Now who's calling who uncool ? Decrippling is totally cool in my book while Crippling is not regardless of legality.
Apple! I'm calling you out. 3PM after school, by sandbox!
Re:Mac OS X crippled (Score:3, Insightful)
Well, no. Darwin is a freakish hybrid of Mach, FreeBSD 5, and Apple's own work. The device driver interfaces are not compatible.
That said, the "poem" sounds pretty childish.
RIAA/MPAA party line. (Score:3, Insightful)
Nope. Main people they want a hacked OS is because the un-hacked OS does not run on their machines and for the moment they are not interested in new hardware, thank you, just in new software. People who say "no, I don't want the Super Size combo" and "yes, I know two apple pies is just fifty cents more than one, but I will only eat one, thank you". Is that so hard to understand? And, yes, _when_ said people try out the OS and they see "hmm. this is neat, bet it would be faster/prettier on Apple's hardware", what do you think will be the next hardware they'll shop for? Build it, and they will come.

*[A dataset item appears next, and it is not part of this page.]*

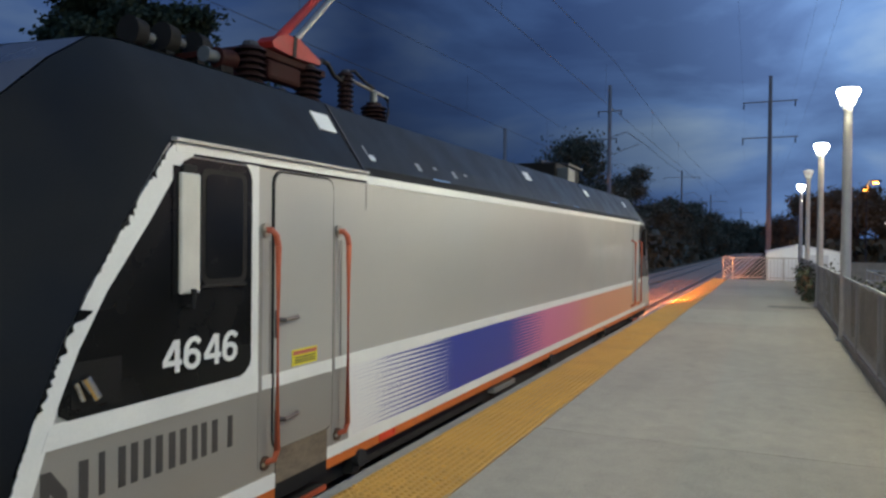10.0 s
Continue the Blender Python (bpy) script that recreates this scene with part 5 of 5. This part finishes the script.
part("sign_block", prism([(-1.695, 1.06), (-1.655, 1.04), (-1.62, 1.07), (-1.61, 1.12), (-1.61, 1.25), (-1.645, 1.25), (-1.645, 1.115), (-1.668, 1.095), (-1.695, 1.115)], XC - 0.002, XC + 0.0035), LETTERGREY, car)
wc = part("access_sign", prism(rect(-3.478, -3.19, 1.288, 1.58), XC - 0.005, XC + 0.004), BLUESIGN, car, "blue wheelchair access sign")
part("symbol", ring([(-3.335 + 0.07 * math.cos(t * 0.524), 1.415 + 0.07 * math.sin(t * 0.524)) for t in range(12)], [(-3.335 + 0.052 * math.cos(t * 0.524), 1.415 + 0.052 * math.sin(t * 0.524)) for t in range(12)], XC, XC + 0.0055), WHITEPAINT, wc)
part("symbol", prism([(-3.36, 1.43), (-3.34, 1.43), (-3.335, 1.51), (-3.36, 1.51)], XC, XC + 0.0063), WHITEPAINT, wc)
part("symbol", prism([(-3.345, 1.43), (-3.28, 1.43), (-3.25, 1.37), (-3.235, 1.378), (-3.265, 1.45), (-3.345, 1.45)], XC, XC + 0.0068), WHITEPAINT, wc)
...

You know what? The proof that this argument is bogus resides in Apple itself and its iTMS. People went in flocks to buy regularly what they couldn't have with CDs (loose tracks) and they could have irregularly (MP3s via P2P).
And besides, "stealing" does not fit on your phrase above. It's impossible to steal software/movies/music. "Stealing" means "subtracting something from others"; when you (irregularly) copy software/movies/music, you may (OR MAY NOT) be "copyright infringing", but you are never "stealing".
Re:Fair use and pirating (Score:1, Insightful)
But the message is to those who would be so bold as to attempt running Mac OS X on non-Apple-sanctioned hardware. Making that bold attempt is not piracy. It is, quite simply, fair use.
Who am I? Mac user since 1984. I won't be running my OS on Windows boxes except as proof of concept (that's one of those things you have to see to believe). And that'll have to wait until I own an Intel Mac, sometime later this year.
please stop the whining (Score:3, Insightful)
Yes, Apple has the copyright on the whole thing, and BSD doesn't disallow what they are doing, but it's not like OS X is some hugely innovative piece of software that was entirely created by Apple. So, assert your rights in court if you like, but stop the whining--it's inappropriate.
Re:-1 off topic response to your sig (Score:2, Insightful)
And if you don't like my sig... well... I don't really care. Write your own, pout, put me on your blocked list. Who gives a fuck?